One of the newest Martians, a NASA robot named Perseverance, has touched down, powered up, and gotten to work. Over the course of its mission, Perseverance will prowl around a small crater — the site of a possible ancient lake — and meander through what might be an old river delta, searching for biosignatures, or evidence of life.
But like anywhere new and remote, it’s easy to get turned around on Mars. The landscape is vast and features can look really similar to one another, so the teams of scientists working on the mission needed to get on the same page about what is where.
That’s where the Navajo language comes in. Although the International Astronomical Union assigns the official names for planetary features, surface mission teams use nicknames for smaller landmarks. The Perseverance team turned a Navajo engineer on the team, Aaron Yazzie of NASA’s Jet Propulsion Laboratory in Southern California, to get permission from the Navajo Nation to use their language to name some points of interest.

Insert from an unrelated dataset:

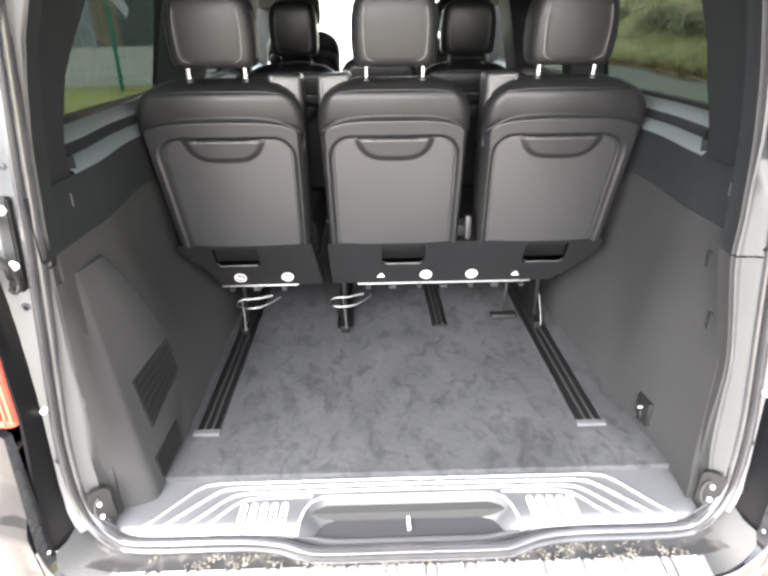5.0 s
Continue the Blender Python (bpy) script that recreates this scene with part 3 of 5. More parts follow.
    for k in range(13):
        s = k / 12
        ztop_in, ztop_out = 1.243, 1.300
        row = []
        for x, y, f in ((0.807, 0.030, 0), (0.809, 0.020, 0), (0.815, 0.012, 0.02), (0.83, 0.008, 0.12), (0.86, 0.011, 0.35), (0.895, 0.019, 0.58), (0.932, 0.036, 0.8), (0.960, 0.066, 0.95), (0.968, 0.115, 1.0), (0.968, 0.24, 1.1)):
            zt = ztop_in + (ztop_out - ztop_in) * f
            z = 0.912 + (zt - 0.912) * s
            dx = 0.004 * (1 - s) if f < 0.3 else 0.010 * (1 - s)
            bx = 0.014 * (1 - s) if f < 0.05 else 0.0
            row.append((sx * (x + dx * (0 if f < 0.05 else 1) + bx * 0.3), y + 0.012 * (2 * s - 1) ** 2 * (1 if f > 0.3 else 0.4), z))
        rows.append(row)
    vs = grid(bm, rows)
    bm.faces.new(vs[-1])
    bm.faces.new(vs[0][::-1])
    lamp = part("tail_lamp", bm, RED, van, "upright red tail lamp with white reversing strip", sharp=40)

    def on_lamp(f0, f1, z0, z1, lift, steps=5):
        """A strip lying on the lamp's outer face."""
        tab = [(0.0, 0.815, 0.012), (0.12, 0.83, 0.008), (0.35, 0.86, 0.011), (0.58, 0.895, 0.019), (0.8, 0.932, 0.036), (0.95, 0.960, 0.066), (1.0, 0.968, 0.115)]
        b = nb()
        rr = []
        for zz in (z0, z1):
            r = []
            for q in range(steps + 1):
                f = f0 + (f1 - f0) * q / steps
                x, y = lerp_table(tab, f)
                s = (zz - 0.912) / (1.243 + 0.057 * f - 0.912)
                dx = 0.004 * (1 - s) if f < 0.3 else 0.010 * (1 - s)
                r.append((sx * (x + (dx if f > 0.05 else 0)), y + 0.012 * (2 * s - 1) ** 2 * (1 if f > 0.3 else 0.4) - lift, zz))
            rr.append(r)
        grid(b, rr)
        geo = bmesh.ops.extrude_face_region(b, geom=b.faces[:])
        bmesh.ops.translate(b, verts=[v for v in geo["geom"] if isinstance(v, bmesh.types.BMVert)], vec=(0, lift + 0.004, 0))
        return b
    def along_lamp(path, wide, lift):
        """A thin light guide over the lamp's face along (f, s) points, s being the share of the height."""
        tab = [(0.0, 0.815, 0.012), (0.12, 0.83, 0.008), (0.35, 0.86, 0.011), (0.58, 0.895, 0.019), (0.8, 0.932, 0.036), (0.95, 0.960, 0.066), (1.0, 0.968, 0.115)]
        pts = []
        for f, sh in [(v.x, v.y) for v in smoothed([(f, sh, 0) for f, sh in path], 4)]:
            x, y = lerp_table(tab, f)
            zz = 0.912 + (0.331 + 0.057 * f) * sh
            dx = 0.004 * (1 - sh) if f < 0.3 else 0.010 * (1 - sh)
            pts.append((sx * (x + (dx if f > 0.05 else 0)), y + 0.012 * (2 * sh - 1) ** 2 * (1 if f > 0.3 else 0.4) - lift, zz))
        b = nb()
        tube(b, pts, wide, 6)
        return b
    part("light_guide", along_lamp([(0.085, 0.35), (0.085, 0.7), (0.09, 0.86), (0.16, 0.935), (0.4, 0.955), (0.7, 0.962), (0.92, 0.968)], 0.0030, 0.0), REDRIM, lamp, "thin bright red light guide")
    part("light_guide", along_lamp([(0.15, 0.35), (0.15, 0.68), (0.16, 0.80), (0.24, 0.875), (0.45, 0.905), (0.75, 0.925)], 0.0022, 0.0), REDRIM, lamp)
    part("reversing_light", on_lamp(0.10, 0.93, 0.966, 1.012, 0.004), CLEAR, lamp, "white reversing light strip")
    part("lamp_bulb_cover", on_lamp(0.11, 0.88, 0.934, 0.960, 0.004), REDDARK, lamp, "dark red lower segment")
    part("lamp_edge_light", on_lamp(0.0, 0.03, 0.925, 1.236, 0.004), REDRIM, lamp, "bright red light guide")
    part("lamp_edge_light", on_lamp(0.065, 0.085, 0.935, 1.215, 0.003), REDRIM, lamp)
    part("lamp_rib", on_lamp(0.03, 0.065, 0.930, 1.225, 0.002), REDDARK, lamp, "dark red groove between light guides")
    part("lamp_edge_light", on_lamp(0.10, 0.9, 0.918, 0.930, 0.004), REDRIM, lamp)
    # black inner flank beside the lamp
    bm = nb()
    rows = []
    for k in range(11):
        z = 0.56 + (1.262 - 0.56) * k / 10
        xg = lerp_table(GUT, z)[0]
        yg = seal_at(z)[1] + 0.006
        xl = lerp_table([(0.56, 0.825), (0.65, 0.832), (0.90, 0.808), (1.27, 0.805)], z)[0]
        yl = lerp_table([(0.56, 0.008), (0.66, 0.012), (0.9, 0.02), (1.27, 0.024)], z)[0]
        rows.append([(sx * (xg + (xl - xg) * q), yg + (yl - yg) * q, z) for q in (0, 0.5, 0.92)] + [(sx * (xl + 0.004), yl + 0.004, z)])
    grid(bm, rows)
    part("lamp_flank", bm, FLANK, van, "gloss black panel between lamp and gutter")
    bm = nb()
    grid(bm, [[(sx * 0.805, 0.03, 1.246), (sx * 0.87, 0.03, 1.268), (sx * 0.945, 0.10, 1.302)], [(sx * 0.83, 0.14, 1.262), (sx * 0.87, 0.16, 1.275), (sx * 0.953, 0.17, 1.305)]])
    part("lamp_shoulder", bm, TRIM, van)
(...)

The tribe was happy to collaborate. Before launch, the mission team divided the primary area into sections of about a square mile each. They then looked for national parks and preserves here on Earth that had a similar geology to the area on Mars, and named them accordingly. Perseverance touched down in Tséyi, which corresponds to the Navajo word for the Canyon de Chelly National Monument in Arizona, right in the heart of the Navajo Nation.